Soucieux d’une certaine élégance froide, plus accroché au strict de fait divers que son « adversaire », le film de Nicole Garcia joue sur l’exhibition du phénomène Romand. C’est davantage la performance ahurissante de ce mythomane de l’extrême qui compte ici, présentée dans une mécanique d’accumulation des faits et des points bonus. Comme si montrer et dire plus pouvait conjurer l’horreur, comme s’il fallait combler ce vide-là (la vie sans fond de Romand) par ce trop plein-là (son harassant numéro d’acrobate). Toute la douleur de L’Emploi du temps, sans cesse attiré par le gouffre et les ténèbres, tenait au contraire dans le progressif évidement de la matière première, dans ce creusement trouble qui nous trimbalait d’obscures zones de flou en points d’impact d’une monstrueuse douceur. Dans L’Adversaire, Daniel Auteuil est évidemment impeccable dans la peau d’un broussailleux athlète du mensonge, jouant à fond sur le double aspect du visage de Romand, à la fois pure surface plane où glisse le petit théâtre socio-familial qui se tortille autour de lui, et boule de contractures à l’intérieur, grouillante d’angoisse, en sursis permanent. L’acteur, super professionnel, excelle lui aussi dans le registre de la performance. Du tout cuit pour les Césars. Seul problème, le vrai Romand est un bonhomme rondouillard, jovial, quand Auteuil joue un pâlichon dépressif chronique. Boulette de casting.

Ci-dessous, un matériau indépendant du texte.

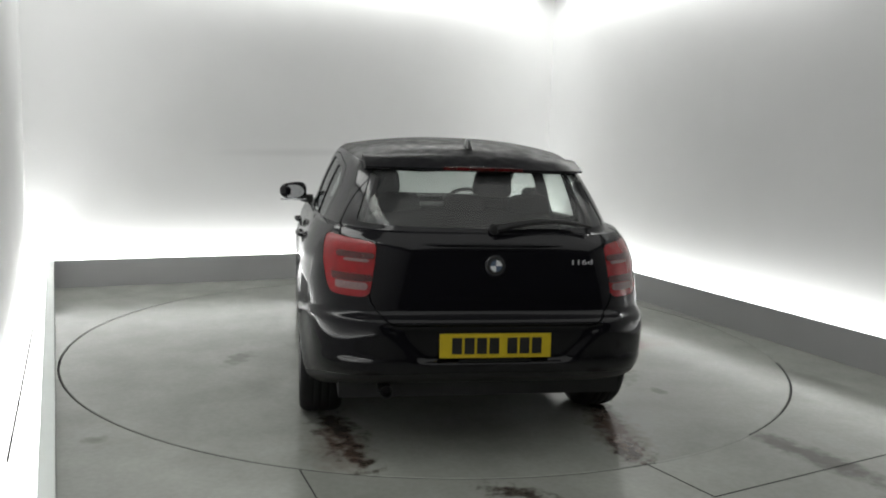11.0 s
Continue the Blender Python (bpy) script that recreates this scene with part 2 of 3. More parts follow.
def build_booth():
    ring_floor()
    t = 0.12
    structure("wall_west", "smooth white painted booth wall lit from its foot", "wall", MAT_WALL, [(WALL_W - t, WALL_W, WALL_S, WALL_N + t, 0, CEIL)])
    structure("wall_north", "smooth white painted booth wall lit from its foot", "wall", MAT_WALL_NORTH, [(WALL_W, WALL_E, WALL_N, WALL_N + t, 0, CEIL)])
    structure("wall_east", "smooth white painted booth wall lit from its foot", "wall", MAT_WALL, [(WALL_E, WALL_E + t, WALL_S, WALL_N + t, 0, CEIL)])
    # unseen wall; near-black colour stands in for the dark opening behind the camera
    structure("wall_south", "near-black stand-in for the booth's dark open entrance", "wall", MAT_DARKWALL, [(WALL_W - t, WALL_E + t, WALL_S - t, WALL_S, 0, CEIL)])
    structure("ceiling", "dark grey ceiling above the booth", "ceiling", MAT_CEIL, [(WALL_W - t, WALL_E + t, WALL_S - t, WALL_N + t, CEIL, CEIL + t)])
    s = -4.2  # where the lit plinth ends towards the entrance
    h = KICK_H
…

Toutefois, les meilleurs moments de ce film un peu captivant (mais pas plus) sont ceux où il semble gagné par l’ivresse du mensonge, lorsqu’il joue à se faire peur : il marmonne qu’il est fauché devant son beau-père en prenant soin de ne pas se faire entendre, ou accepte de rencontrer un type qu’il est censé connaître mais qu’il n’a jamais vu. Dans ces instants funambulesques, les seuls hélas, la monstruosité du personnage affleure, son plaisir trouble à pousser encore plus loin sa maîtrise délirante du monde et du langage, et son épuisement, son désir de faire tomber le masque et de quitter ce cercle infernal. La mise en scène de Nicole Garcia, trop posée, collée au fait divers, manque « l’effet Romand », les excroissances aberrantes de sa personnalité (à la fois génie et Père Ubu du mensonge, démon et petit être pathétique, hybrique et infiniment banal), pour se réfugier dans la reconstitution -quel affreux mot-, les procédés éculés (l’enquête à la Citizen Kane, ratée) et des scènes de meurtres frigorifiées à souhait, mais qui sonnent comme un aveu d’échec. Le mystère Romand, lui, court toujours.